ReFTA: Breaking the Weight Reconstruction Bottleneck in Tensorized Parameter-Efficient Fine-Tuning
Abstract
Tensor–based fine-tuning has attracted growing interest for its ability to reduce trainable parameters beyond matrix-based approaches such as LoRA and PiSSA, while capturing inter-layer correlations within networks. However, existing tensor-based methods typically require repeated reconstruction of model weights during training, leading to substantial computational and memory overhead. To overcome these limitations, we propose Reconstruction-Free Tensor-Based Adaptation (ReFTA), which offers four key advantages: (1) it eliminates repeated explicit tensor reconstruction by exploiting the algebraic properties of tensors; (2) it achieves lower quantization error by fine-tuning only the principal tensor components; (3) it is supported by a rigorous generalization guarantee rooted in the algebraic foundations of tensor product–based approaches; and (4) it adopts a unified design controlled by a single tensor rank configuration. Extensive experiments on both image classification (IC) and natural language understanding (NLU) tasks demonstrate that ReFTA achieves the best accuracy–efficiency trade-off among all evaluated methods. Across most cases, ReFTA attains the highest average accuracy with the fewest trainable parameters.
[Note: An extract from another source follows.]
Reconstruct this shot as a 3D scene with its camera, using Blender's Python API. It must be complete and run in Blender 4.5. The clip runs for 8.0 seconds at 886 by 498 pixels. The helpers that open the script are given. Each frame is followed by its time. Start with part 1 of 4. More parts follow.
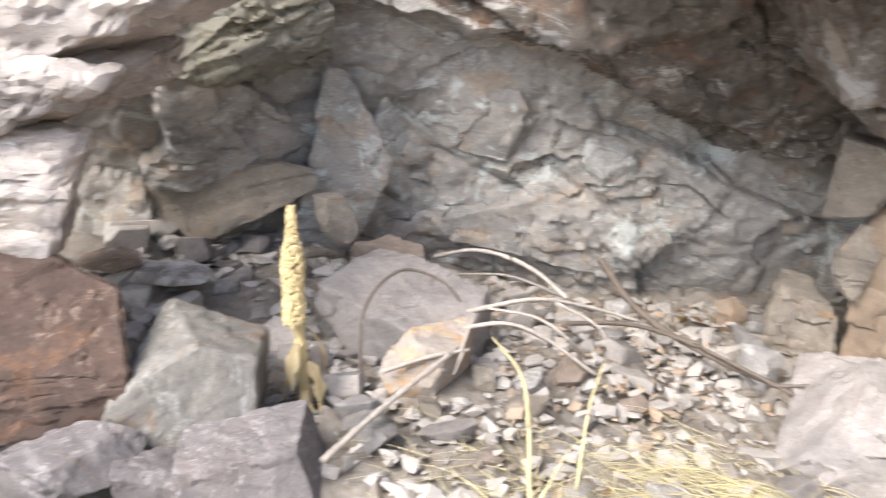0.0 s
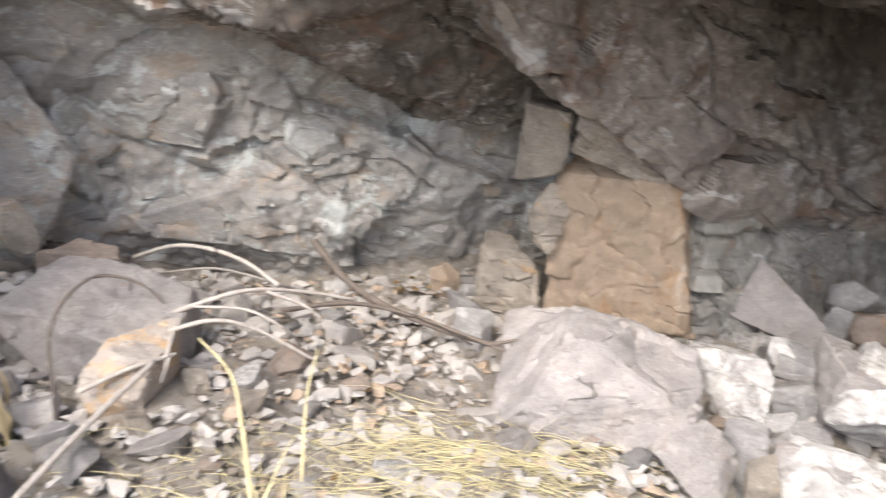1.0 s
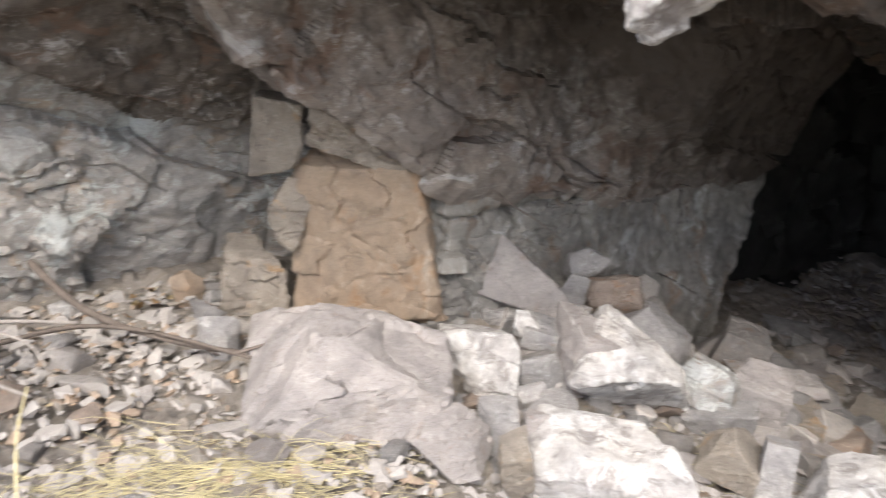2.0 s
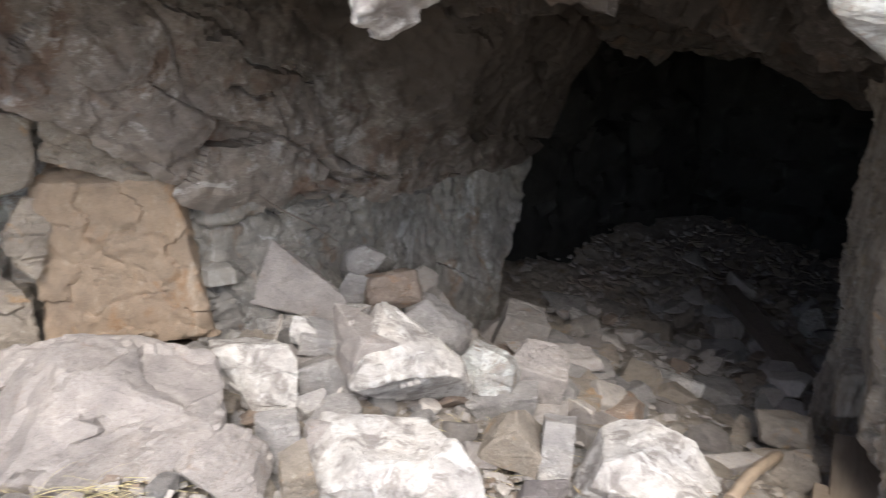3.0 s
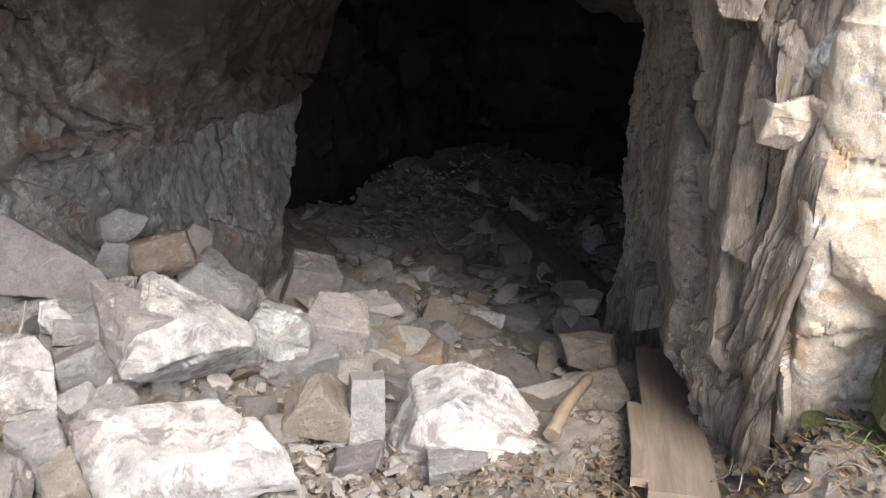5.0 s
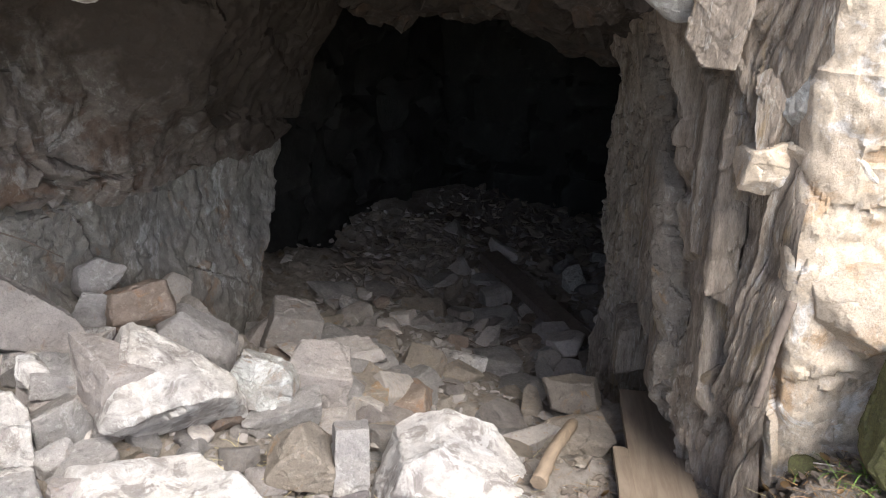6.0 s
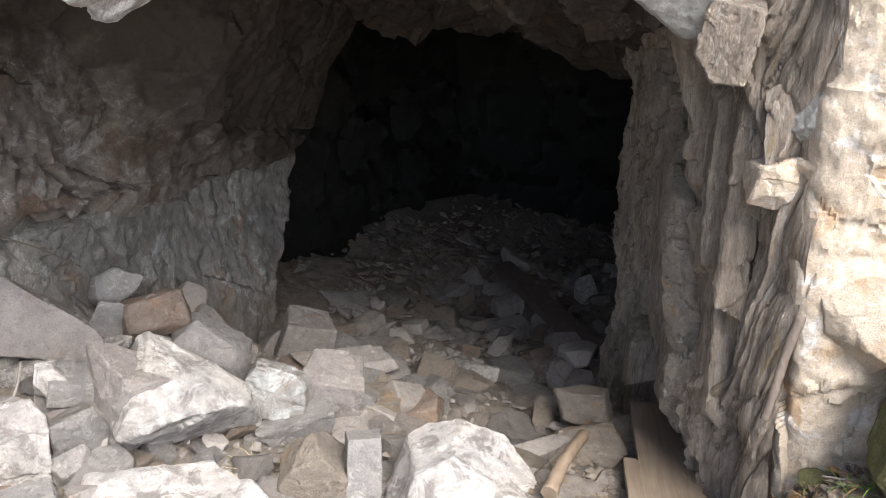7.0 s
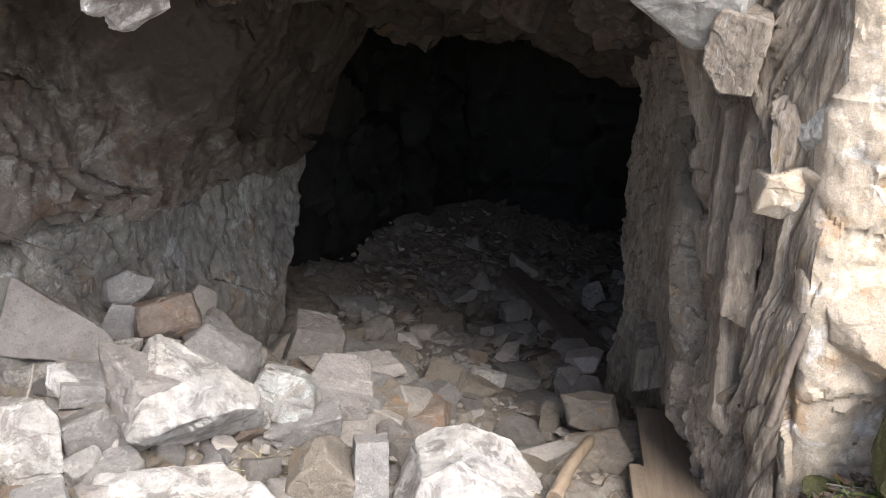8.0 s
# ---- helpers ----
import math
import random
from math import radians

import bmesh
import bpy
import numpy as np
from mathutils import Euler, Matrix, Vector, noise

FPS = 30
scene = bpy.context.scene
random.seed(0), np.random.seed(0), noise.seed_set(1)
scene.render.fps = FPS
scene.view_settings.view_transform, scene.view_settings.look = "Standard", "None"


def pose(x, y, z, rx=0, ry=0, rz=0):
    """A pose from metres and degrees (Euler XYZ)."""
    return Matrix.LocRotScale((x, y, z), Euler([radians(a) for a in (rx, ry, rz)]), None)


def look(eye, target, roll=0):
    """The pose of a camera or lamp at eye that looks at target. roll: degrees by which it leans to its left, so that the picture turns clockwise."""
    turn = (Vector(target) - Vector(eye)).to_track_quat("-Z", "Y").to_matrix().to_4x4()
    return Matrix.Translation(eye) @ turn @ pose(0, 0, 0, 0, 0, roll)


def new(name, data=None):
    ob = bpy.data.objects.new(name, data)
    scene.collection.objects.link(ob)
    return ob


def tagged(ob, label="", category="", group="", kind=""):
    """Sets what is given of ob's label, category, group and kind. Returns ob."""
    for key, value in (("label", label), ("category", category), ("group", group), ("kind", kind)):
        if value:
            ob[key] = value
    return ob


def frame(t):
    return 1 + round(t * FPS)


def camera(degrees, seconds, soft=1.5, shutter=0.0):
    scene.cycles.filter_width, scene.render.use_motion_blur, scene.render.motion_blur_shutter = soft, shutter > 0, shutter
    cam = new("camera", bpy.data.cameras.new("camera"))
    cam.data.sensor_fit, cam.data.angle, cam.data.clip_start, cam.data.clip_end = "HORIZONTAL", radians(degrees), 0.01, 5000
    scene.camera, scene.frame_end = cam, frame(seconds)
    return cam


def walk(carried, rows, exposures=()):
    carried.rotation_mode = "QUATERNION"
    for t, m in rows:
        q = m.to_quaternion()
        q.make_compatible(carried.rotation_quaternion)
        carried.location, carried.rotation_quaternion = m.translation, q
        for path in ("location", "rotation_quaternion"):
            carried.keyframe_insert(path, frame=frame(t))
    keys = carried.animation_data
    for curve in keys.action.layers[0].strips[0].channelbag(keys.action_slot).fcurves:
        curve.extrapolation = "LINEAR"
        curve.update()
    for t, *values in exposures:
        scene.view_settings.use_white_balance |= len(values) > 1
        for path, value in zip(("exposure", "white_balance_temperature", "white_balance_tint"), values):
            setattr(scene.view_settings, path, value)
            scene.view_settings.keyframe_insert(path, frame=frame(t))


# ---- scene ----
import itertools
cam = camera(53.6, 8.0, soft=1.0, shutter=0.5)
PATH = [
    (0.0, (0.022, 0.009, 1.688), (0.002, 1.897, 1.028), -0.1),
    (0.5, (0.061, 0.037, 1.690), (0.344, 1.900, 1.019), -0.1),
    (1.0, (0.132, 0.073, 1.684), (0.699, 1.855, 0.975), 0.0),
    (1.5, (0.206, 0.110, 1.677), (1.013, 1.789, 0.949), 0.1),
    (3.0, (0.465, 0.114, 1.672), (1.823, 1.376, 0.922), 0.2),
    (3.5, (0.509, 0.132, 1.665), (1.987, 1.245, 0.904), 0.5),
    (4.0, (0.578, 0.136, 1.646), (2.130, 1.128, 0.868), 0.7),
    (4.2, (0.604, 0.183, 1.642), (2.165, 1.114, 0.808), 0.6),
    (4.5, (0.678, 0.255, 1.547), (2.249, 1.115, 0.657), 0.6),
    (6.0, (0.702, 0.350, 1.576), (2.360, 1.141, 0.787), 0.4),
    (6.5, (0.690, 0.338, 1.593), (2.343, 1.151, 0.813), 0.1),
    (7.0, (0.681, 0.337, 1.599), (2.333, 1.158, 0.827), 0.3),
    (7.5, (0.669, 0.328, 1.609), (2.319, 1.160, 0.844), 0.4),
    (8.0, (0.660, 0.325, 1.613), (2.307, 1.166, 0.851), 0.5),
]
EXPOSURES = [(0.0, 1.27), (1.0, 1.16), (1.7, 1.00), (3.0, 0.89), (3.5, 1.08), (4.6, 1.0), (6.0, 1.04), (8.0, 1.04)]
walk(cam, [(t, look(eye, aim, roll)) for t, eye, aim, roll in PATH], EXPOSURES)

# ---- daylight: bright overcast, with a wide veiled sun behind the viewer ----
SUN_FROM = Vector((-0.55, -0.66, 1.0)).normalized()
world = bpy.data.worlds.new("overcast_sky")
scene.world = world
world.use_nodes = True
wn = world.node_tree.nodes
wn.clear()
w_out, w_bg, w_sky = wn.new("ShaderNodeOutputWorld"), wn.new("ShaderNodeBackground"), wn.new("ShaderNodeTexSky")
w_sky.sky_type, w_sky.sun_disc = "NISHITA", False
w_sky.sun_elevation = math.asin(SUN_FROM.z)
w_sky.sun_rotation = math.atan2(SUN_FROM.x, SUN_FROM.y)
w_sky.air_density, w_sky.dust_density, w_sky.ozone_density = 1.0, 2.5, 1.0
w_bg.inputs["Strength"].default_value = 0.19
world.node_tree.links.new(w_sky.outputs[0], w_bg.inputs[0])
world.node_tree.links.new(w_bg.outputs[0], w_out.inputs[0])
sun_data = bpy.data.lights.new("veiled_sun", "SUN")
sun_data.energy, sun_data.angle, sun_data.color = 2.3, radians(34), (1.0, 0.955, 0.89)
sun = new("veiled_sun", sun_data)
sun.matrix_world = look(SUN_FROM * 20, (0, 0, 0))


# ---- noise on arrays of points ----
def rnd(ix, iy, iz, seed):
    n = (ix.astype(np.int64) * 73856093) ^ (iy.astype(np.int64) * 19349663) ^ (iz.astype(np.int64) * 83492791) ^ (seed * 2654435761)
    n = (n ^ (n >> 13)) * 1274126177 & 0xFFFFFFFF
    n = (n ^ (n >> 16)) * 2246822519 & 0xFFFFFFFF
    return ((n ^ (n >> 15)) & 0xFFFFFF) / float(0xFFFFFF)


def vnoise(p, seed=0):
    i = np.floor(p).astype(np.int64)
    f = p - i
    f = f * f * f * (f * (f * 6 - 15) + 10)
    total = 0.0
    for dx in (0, 1):
        for dy in (0, 1):
            for dz in (0, 1):
                w = (f[:, 0] if dx else 1 - f[:, 0]) * (f[:, 1] if dy else 1 - f[:, 1]) * (f[:, 2] if dz else 1 - f[:, 2])
                total = total + w * rnd(i[:, 0] + dx, i[:, 1] + dy, i[:, 2] + dz, seed)
    return total * 2 - 1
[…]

On NLU tasks with RoBERTa-Large, ReFTA improves the average accuracy by approximately 5% over most existing methods while using only 86.4% fewer parameters than LoRA (r=1) and 97.5% fewer than PiSSA. In particular, ReFTA achieves substantially lower peak GPU memory consumption, reducing usage by over 30% compared with tensor-based baselines on the RTE dataset and demonstrating markedly improved scalability.